The College of ACES still conducts applied research across its Agricultural Experiment Station — now comprising thousands of acres of farmland across the state, including a working dairy, beef farm, poultry and sheep facilities, the Feed Technology Center, the Sustainable Student Farm, and more — providing solutions for producers and addressing the Hatch Act’s original agricultural focus, all while training students to fill a critical workforce.
In addition to agricultural science, our scope of inquiry has long extended to related fields, such as food science; environmental health; agricultural technologies; consumer behavior; agricultural policy; and human health, nutrition, and development. Today, our researchers define the cutting edge in those fields and many more. What ties our broad research enterprise together is a relentless, solutions-oriented focus that improves lives, industries, and the world we live in.

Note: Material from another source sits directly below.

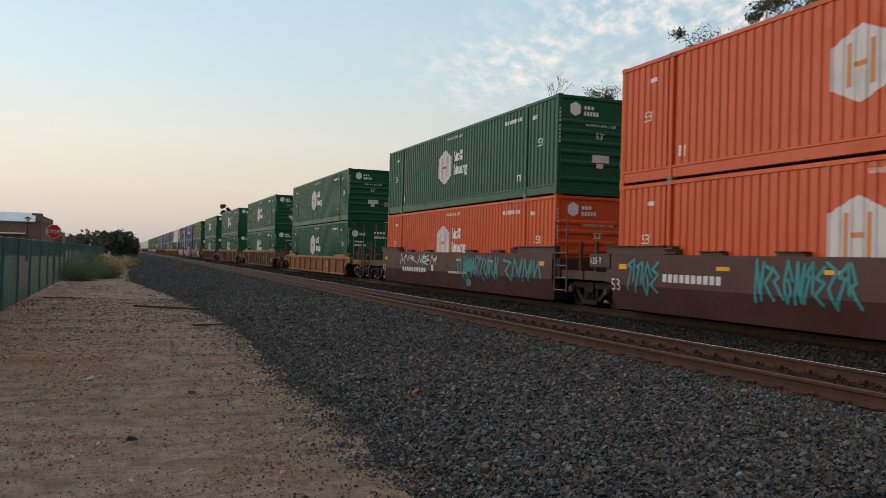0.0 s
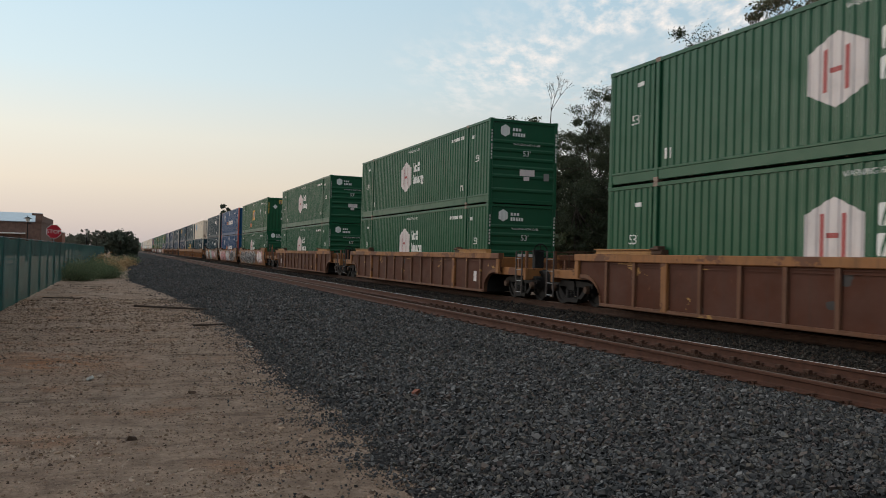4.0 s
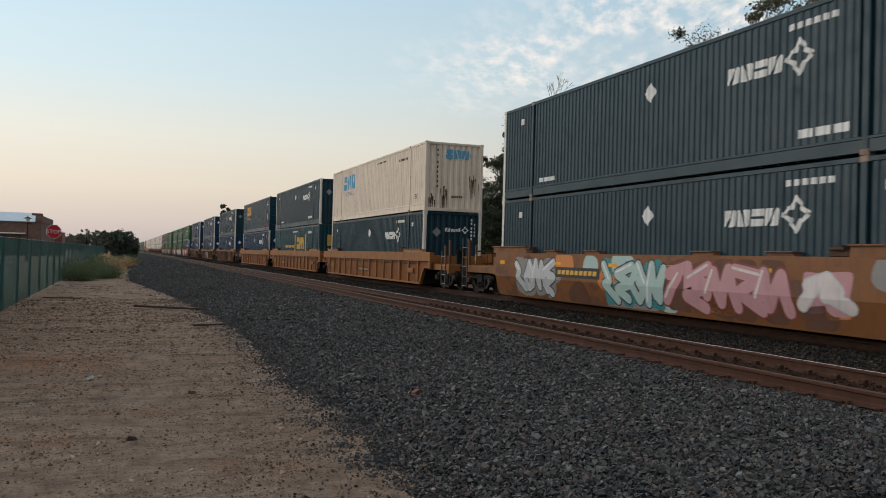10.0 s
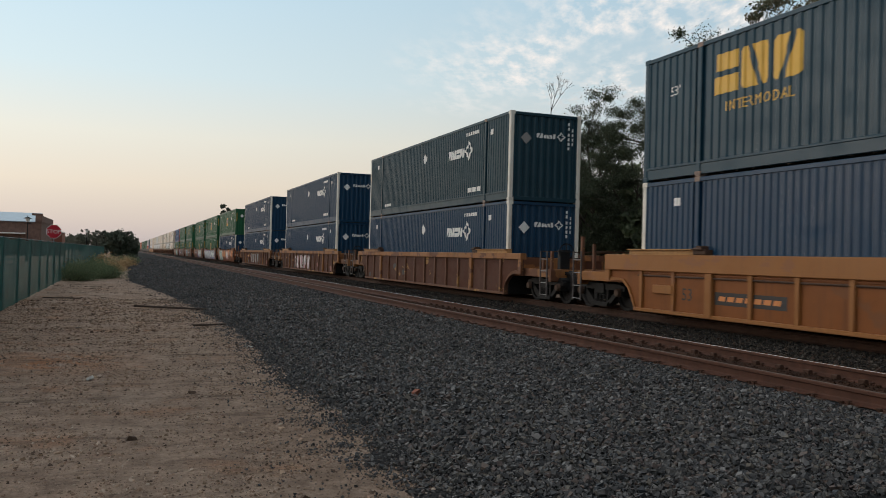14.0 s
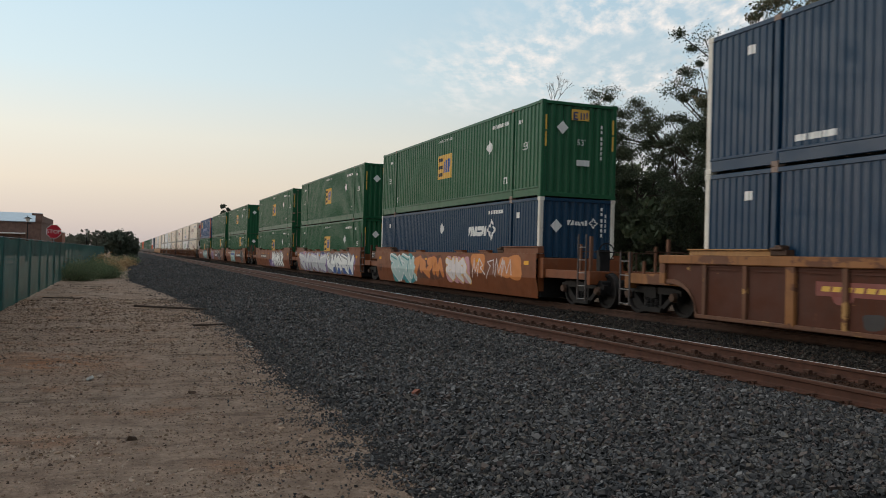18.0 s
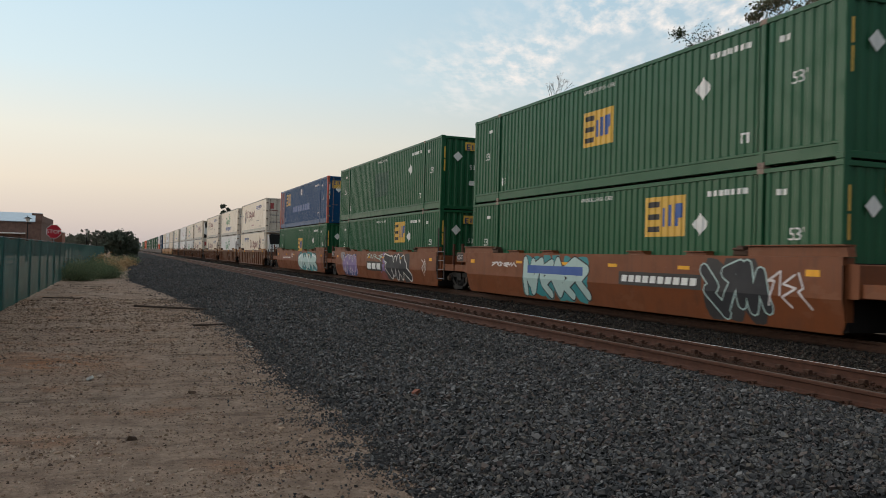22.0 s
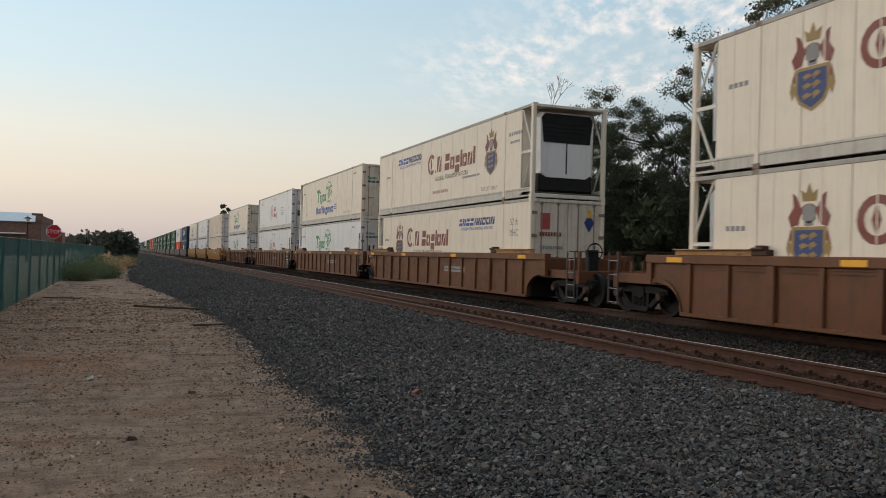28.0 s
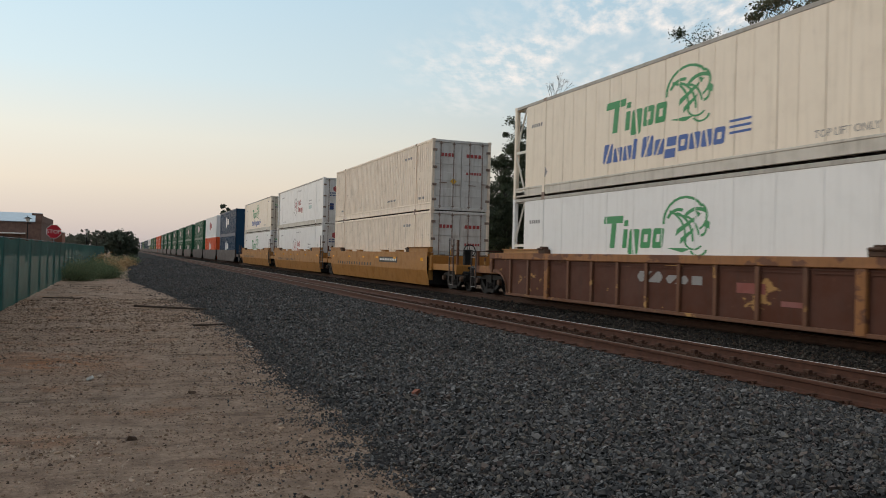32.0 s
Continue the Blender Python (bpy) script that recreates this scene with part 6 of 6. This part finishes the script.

ACES couldn’t conduct this research or develop practical, science-backed recommendations without federal funding. An important piece of that comes in the form of Hatch funding, appropriated annually via the USDA’s National Institute of Food and Agriculture. Although Hatch makes up less than 10% of ACES’ total research budget, it represents a steady stream of funding that sparks innovative projects, fosters interdisciplinary teams, supports infrastructure, and ensures continuity across ACES’ entire research portfolio. To ensure accountability, the Hatch Act requires land grant institutions to make annual reports to the USDA, explaining in detail how they put the funds to work.
“The Hatch Act and accompanying annual USDA-NIFA support mean we have a responsibility to conduct rigorous, interdisciplinary research that serves the needs of farmers, industry, and the people of Illinois and beyond,” says Rod Johnson, ACES associate dean of research and director of the Illinois Agricultural Experiment Station. “We’re proud to have done that since 1887, and we’ll keep going as long as we’re here.”
Land grant outreach: Translating research to empower communities
By the early 1900s, land-grant institutions were churning out impactful research findings, but results weren’t reliably communicated to rural communities, where farmers struggled with depleted soils, constant pest pressure, and undernourished livestock. Mounting demand for research translation and hands-on training led to the Smith-Lever Act of 1914, which established the nationwide Cooperative Extension System, housed within land-grant institutions.
But Extension isn’t confined to college campuses. Instead, Extension offices and workers operate across every county; in Illinois, 27 multi-county units serve urban, suburban, and rural communities in every corner of the state. Nor are Extension’s offerings restricted to the latest agricultural practices. Instead, Extension shares practical, research-backed information around nutrition and wellness, workforce readiness, gardening and environmental stewardship, parenting, personal finance, and more. Extension also administers 4-H, America’s largest youth development program.
In addition to delivering information, Extension staff also perform another critical function: listening. Because Extension staff are deeply embedded in every Illinois county, they are intimately aware of the challenges their neighbors face. They feed that information back to ACES faculty, who can then design research-based solutions.
This reciprocal system is reinforced by the Illinois ACES Land Grant Initiative, a unique competitive grant program that integrates grassroots insights from Extension with solutions-focused ACES research.
“The Smith-Lever Act and accompanying federal support established our mission to deeply engage with communities and stakeholders across the state, disseminating practical and impactful research-based tools to improve lives and livelihoods,” says Matthew Vann, associate dean and director of Extension and outreach. “Today, that culture is really ingrained in everything we do in ACES.”
Extension is also supported by annual USDA-NIFA appropriations, but a unique aspect of the Smith-Lever Act is its matching requirement. Since its 1916 origin, Extension has been supported by a mix of federal, state, and local funds. That funding structure helps ensure Extension's programs and activity are relevant and accountable across each scale.
ACES’ enduring land-grant mission
In 1862, Congress set in motion one of the most consequential societal movements in American history. With a series of laws enacted over the following decades, Congress changed who could access higher education, enabled scientific discoveries that directly affect each of us, and established an army of helpers who inform and respond to communities in every county in America.
“The advancements set in motion by the Morrill, Hatch, and Smith-Lever Acts can’t be overstated,” said ACES Dean Germán Bollero. “More than 160 years later, land-grant institutions like the University of Illinois remain committed to the principles at our foundation. Our mission is more important than ever, and it’s not going anywhere.”